Последние, между тем быстро размножаясь, как всегда кочевники-завоеватели, расселились по большей части Северной Африки. Хаммадиты энергично и иногда довольно успешно пытались ставить преграды нашествию этих разбойников, но все же в конце концов им не удалось воспрепятствовать переходу через границу одного племени за другим и расселению в их владениях. Так продолжалось несколько десятилетий, и в конце концов арабы проникли до нынешнего Марокко. Культура Северной Африки, достигшая в городах и по побережью если и не той высоты, как в Испании или Сицилии, но все же довольно значительного развития, сильно страдала от этих непрерывных войн между арабскими и берберскими племенами. И упадок этой культуры, продолжавшийся непрерывно до нашего времени и низведший современный Марокко на степень крайнего варварства, начался именно с этой катастрофы
[471]. Под влиянием все нового вторжения кочевников, в течение последующих столетий окончательно исчезает старинный цивилизованный арабский элемент; а арабы, еще теперь находящиеся в Северной Африке, по-видимому, ничего не имеют общего с теми, которые впервые завоевали и населили эти провинции, но попросту должны считаться потомками пришельцев V (XI) в. Нечего говорить, что новые арабские племена, с того момента, когда они ниспровергли государство Зиридов и упрочились в Ифрикии и в Магрибе, уж не представляли однообразную массу и начали спор из-за добычи; в то же время, с другой стороны, не прекращалась старая вражда у берберов. Поэтому легко представить себе, насколько появление этого нового фактора должно было увеличить на этой почве политическую неурядицу. Теперь даже сильной военной власти едва удается на мгновение покорить эти сотни разрозненных арабских и берберских племен кочевого населения. Их непрерывные распри, даже для, по-видимому, сильного правительства, создают постоянные затруднения. Ясно, что все это чрезвычайно облегчает вторжение христианских держав в область западного ислама.

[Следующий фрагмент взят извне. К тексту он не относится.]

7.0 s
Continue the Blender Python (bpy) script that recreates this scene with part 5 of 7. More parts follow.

Но вместе с тем облегчается и возникновение новых политических единиц в той области, которая, до поры до времени, была пощажена от вторжения арабов, — на крайнем западе. Необыкновенно быстрое усиление альморавидов не только по времени совпадает с ослаблением Зиридов, вследствие нашествия бедуинов. Как ни неблагоприятно должно было отразиться разделение области Кайрувана на две части на возможность, в случае надобности, защищать среднюю Африку против новой могущественной державы, все же еще Хаммадит Болуггин (447–454 = 1056/57–1062), жестокий, но энергичный правитель, был в состоянии успешно бороться с племенами к западу от Тлемсена, успевшими уже покориться альморавидам, а Юсуф ибн Ташфин счел в то время нужным избегать столкновений с ним. Но когда при двоюродном брате Болуггина Насире (454–481 = 1062–1088/89) арабы вторглись в хаммадитскую область, прибрежная полоса от Тлемсена до Алжира немедленно была захвачена альморавидами; а преемник Насира Мансур (481–498 = 1088/89–1104/05), стесненный врагами с востока и с запада, вынужден был перенести свою резиденцию из Аль-Калы в Биджайю, и ему стоило большого труда отражать отсюда нападения альморавидского наместника Тлемсена.

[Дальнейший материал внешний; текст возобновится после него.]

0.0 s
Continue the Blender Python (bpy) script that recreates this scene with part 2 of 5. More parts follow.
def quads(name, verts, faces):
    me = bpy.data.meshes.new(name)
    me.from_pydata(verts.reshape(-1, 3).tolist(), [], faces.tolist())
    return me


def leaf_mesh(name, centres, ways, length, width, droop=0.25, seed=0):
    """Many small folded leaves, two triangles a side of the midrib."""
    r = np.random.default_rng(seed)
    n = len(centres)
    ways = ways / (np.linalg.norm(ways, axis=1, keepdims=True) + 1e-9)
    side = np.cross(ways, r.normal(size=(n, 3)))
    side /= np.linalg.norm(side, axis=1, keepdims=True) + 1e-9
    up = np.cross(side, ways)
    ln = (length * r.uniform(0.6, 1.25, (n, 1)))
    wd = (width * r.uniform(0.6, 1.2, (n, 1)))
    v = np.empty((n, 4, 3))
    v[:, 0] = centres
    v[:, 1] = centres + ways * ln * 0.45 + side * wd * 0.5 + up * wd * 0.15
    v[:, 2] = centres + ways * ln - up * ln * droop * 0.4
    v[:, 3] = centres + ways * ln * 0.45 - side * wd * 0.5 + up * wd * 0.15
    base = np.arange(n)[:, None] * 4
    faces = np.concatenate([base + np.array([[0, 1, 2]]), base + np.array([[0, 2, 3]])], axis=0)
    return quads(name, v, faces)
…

Таким образом, общее положение западного ислама во второй половине V (XI) столетия сводится к тому, что в Испании, с одной стороны, и в Северной Африке и Сицилии — с другой, разрозненность и раздробленность мусульман обусловливает быстрое движение христиан на юг, и в то же время среди беспорядочно нагроможденных мелких владений возрастает могущественная держава альморавидов, как бы призванная для решительных действий в тот момент, когда, вследствие дальнейшего расширения границ, она в том или ином месте сталкивается с местом, где произошли изложенные выше события. В 474 (1081/82) г. войска альморавида Юсуфа взяли Тлемсен; но на западе еще держалась сильно укрепленная Цеута, под властью сына Сакота. В тот момент, когда она пала, должен был разрешиться вопрос о том, куда вслед за тем направить оружие альморавидов: на Испанию или на средний Магриб.

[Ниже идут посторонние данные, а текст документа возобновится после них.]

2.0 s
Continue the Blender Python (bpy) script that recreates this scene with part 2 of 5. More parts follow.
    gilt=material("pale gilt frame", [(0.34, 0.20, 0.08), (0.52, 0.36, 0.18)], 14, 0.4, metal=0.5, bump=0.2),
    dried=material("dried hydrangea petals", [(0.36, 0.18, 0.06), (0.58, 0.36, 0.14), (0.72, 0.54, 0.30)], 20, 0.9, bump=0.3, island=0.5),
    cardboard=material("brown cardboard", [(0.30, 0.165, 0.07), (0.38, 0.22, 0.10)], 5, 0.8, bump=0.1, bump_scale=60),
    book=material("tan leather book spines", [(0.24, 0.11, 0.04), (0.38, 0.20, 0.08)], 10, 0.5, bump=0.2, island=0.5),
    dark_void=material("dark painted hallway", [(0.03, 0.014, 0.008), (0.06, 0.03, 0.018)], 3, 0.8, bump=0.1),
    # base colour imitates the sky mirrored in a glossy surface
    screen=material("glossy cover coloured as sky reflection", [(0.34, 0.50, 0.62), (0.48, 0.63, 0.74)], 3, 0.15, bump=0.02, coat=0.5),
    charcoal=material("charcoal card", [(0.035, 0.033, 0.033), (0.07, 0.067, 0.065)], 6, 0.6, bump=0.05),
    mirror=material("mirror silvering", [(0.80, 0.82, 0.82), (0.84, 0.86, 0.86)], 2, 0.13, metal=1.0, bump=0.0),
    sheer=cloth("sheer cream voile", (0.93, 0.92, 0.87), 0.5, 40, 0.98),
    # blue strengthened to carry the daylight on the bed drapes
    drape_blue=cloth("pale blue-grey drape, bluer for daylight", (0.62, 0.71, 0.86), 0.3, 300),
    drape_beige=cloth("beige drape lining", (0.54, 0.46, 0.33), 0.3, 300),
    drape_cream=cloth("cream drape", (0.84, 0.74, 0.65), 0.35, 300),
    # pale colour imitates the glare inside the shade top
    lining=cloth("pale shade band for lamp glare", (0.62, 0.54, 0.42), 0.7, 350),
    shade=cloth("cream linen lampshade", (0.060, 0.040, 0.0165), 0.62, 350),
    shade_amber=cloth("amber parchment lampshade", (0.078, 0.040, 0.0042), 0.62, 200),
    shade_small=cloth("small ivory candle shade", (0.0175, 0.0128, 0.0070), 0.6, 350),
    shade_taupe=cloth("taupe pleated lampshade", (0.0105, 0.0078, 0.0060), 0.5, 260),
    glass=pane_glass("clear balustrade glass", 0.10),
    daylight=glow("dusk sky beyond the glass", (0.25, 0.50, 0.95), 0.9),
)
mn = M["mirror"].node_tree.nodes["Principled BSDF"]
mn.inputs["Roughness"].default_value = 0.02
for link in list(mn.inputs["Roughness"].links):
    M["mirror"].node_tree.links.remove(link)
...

В Испании в это время бедствие достигло крайнего предела. Правда, что Мутамид Севильский был совсем другой человек, чем его отец, негодяй Мутадид. Обладая выдающимся поэтическим талантом, склонный к наслаждениям высокоцивилизованной жизни, с ее изящною роскошью, но не предаваясь при этом излишествам, гуманный и приветливый — он был скорее светским человеком, чем дальновидным и сознательно идущим к цели властителем. Мрачные предчувствия, которые вызывались в нем ходом событий, еще в начале его правления, он старался рассеять, отдаваясь нежному чувству к своей жене, прекрасной и даровитой Румейкии, остроумным поэтическим забавам с нею и своим не менее талантливым визирем Ибн Аммаром; но он не был в состоянии, отказавшись от традиций своего рода, поставить себе широкую политическую задачу и положить свои силы на ее разрешение. Впрочем, едва ли это было бы возможно, ввиду безнадежной раздробленности Испании. Как бы то ни было, но между тем как он крайне неохотно входил в частности государственного управления, не энергичный, но отзывчивый, отводил душу то в радостных наслаждениях, то в чувствительных вздохах, правление его шло по наезженной колее государственной мудрости Аббадидов: увеличение своих владений на счет мусульманских соседей и униженная покорность по отношению к могущественному королевству Леон-Кастильскому.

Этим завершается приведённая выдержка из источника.